§ **STATED TASK**: The data below should be restated word for word, with every picture omitted.

§ **SOURCE EXCERPT**:
§ §

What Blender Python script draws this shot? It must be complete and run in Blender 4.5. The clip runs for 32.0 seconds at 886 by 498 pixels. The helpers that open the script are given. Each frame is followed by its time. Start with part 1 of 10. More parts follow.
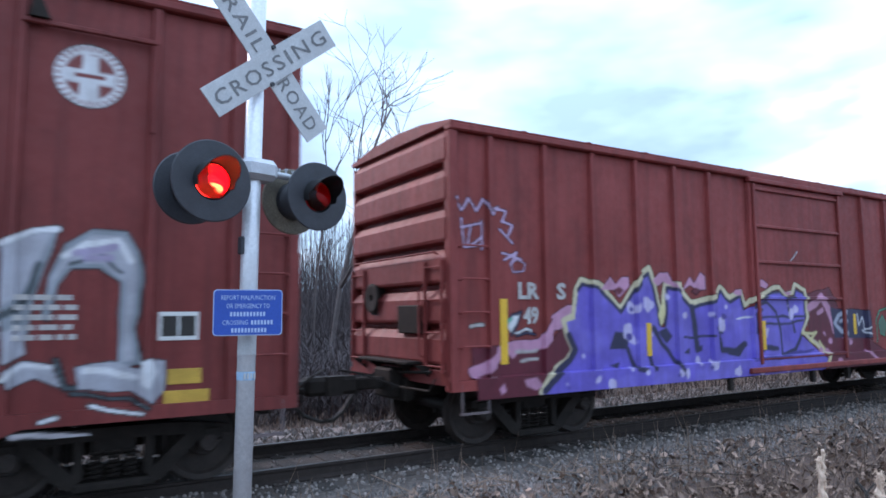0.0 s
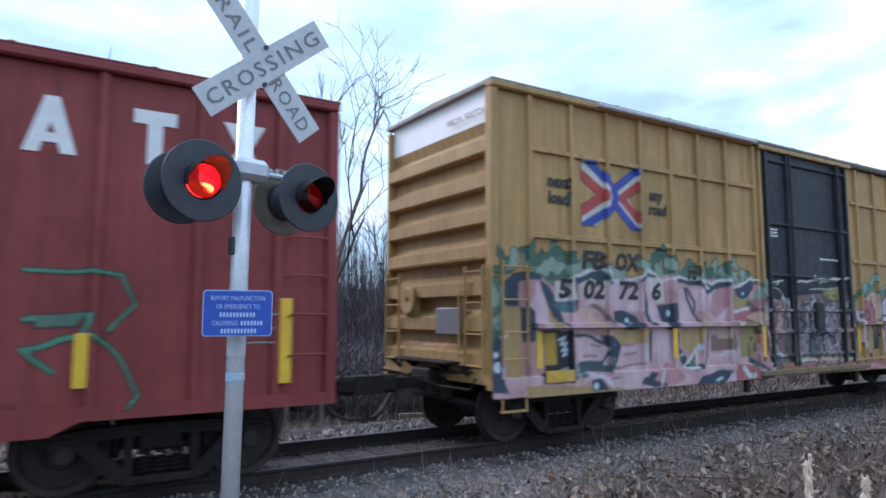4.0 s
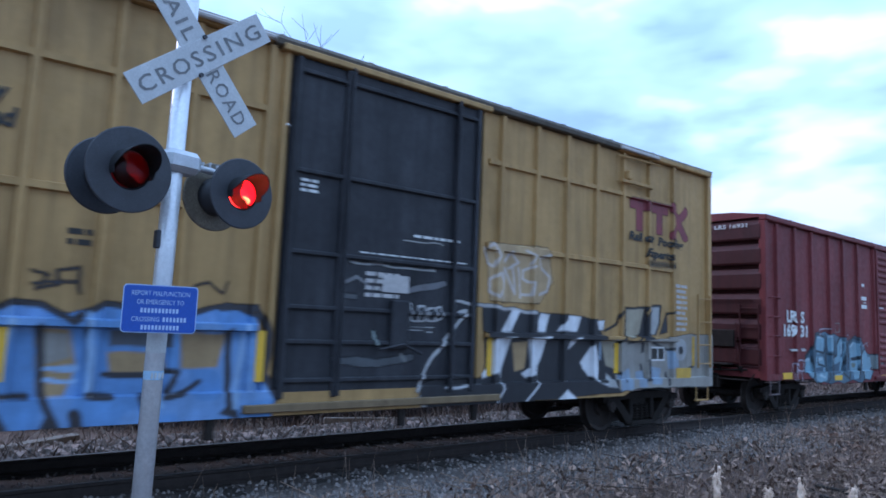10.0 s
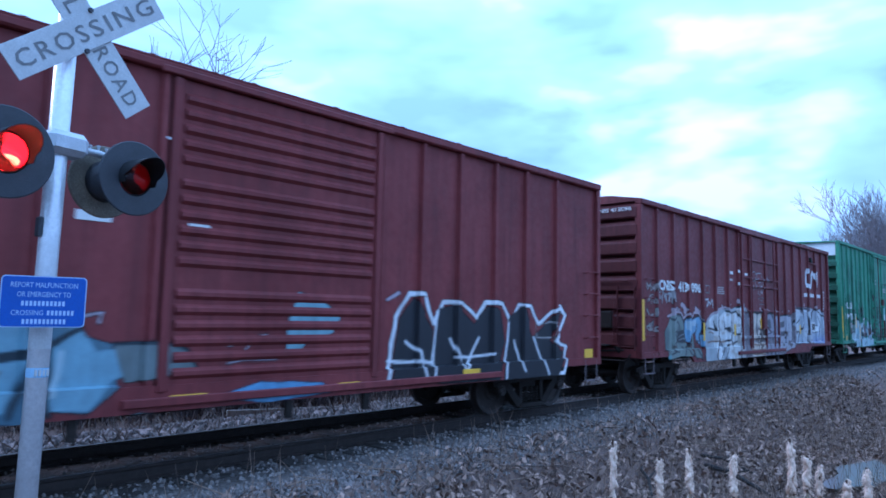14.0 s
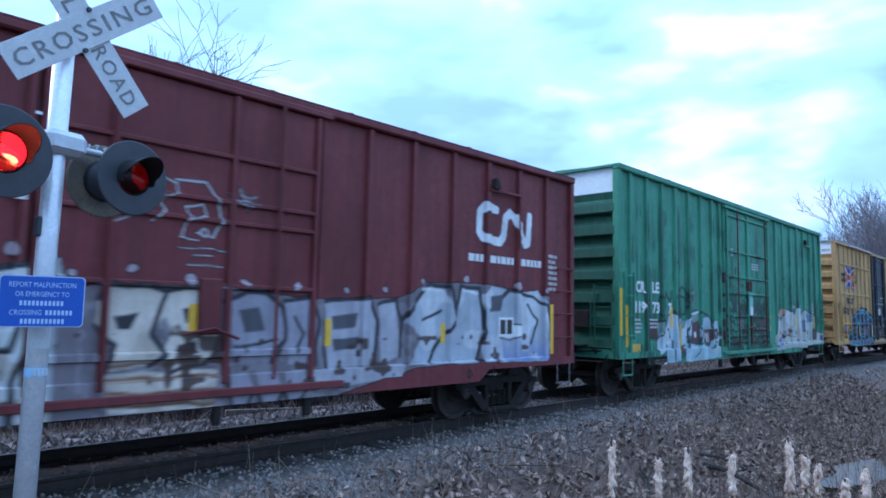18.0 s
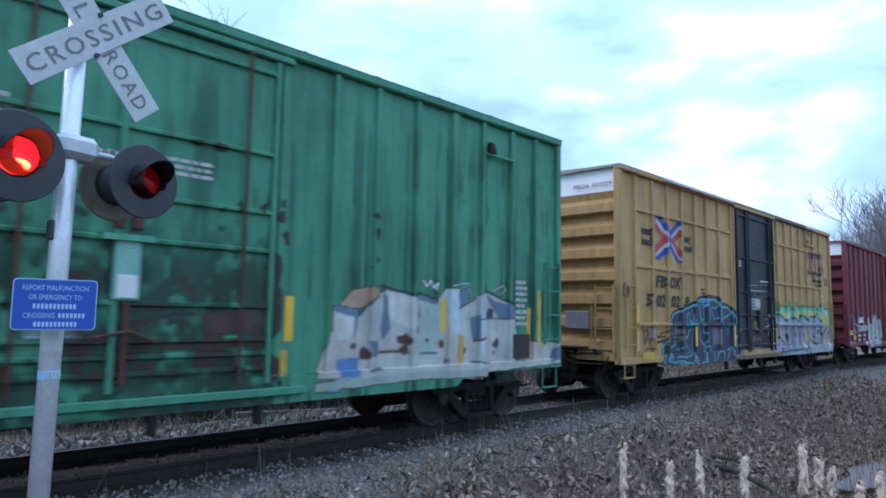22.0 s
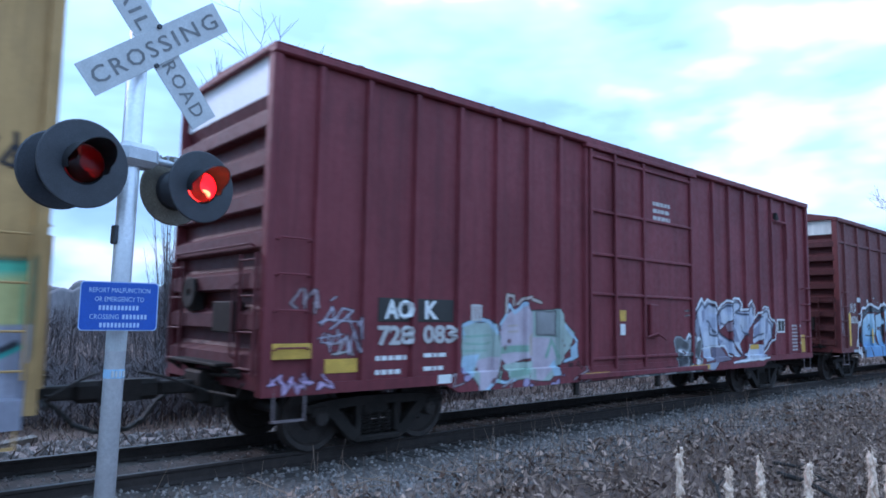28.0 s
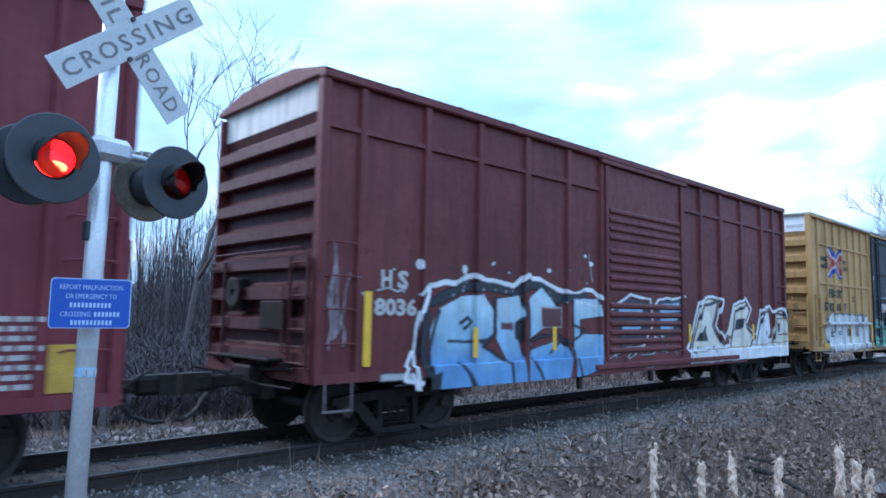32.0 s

§ §

§ **WRITTEN RESPONSE**:
What Blender Python script draws this shot? It must be complete and run in Blender 4.5. The clip runs for 32.0 seconds at 886 by 498 pixels. The helpers that open the script are given. Each frame is followed by its time. Start with part 1 of 10. More parts follow.
0.0 s
4.0 s
10.0 s
14.0 s
18.0 s
22.0 s
28.0 s
32.0 s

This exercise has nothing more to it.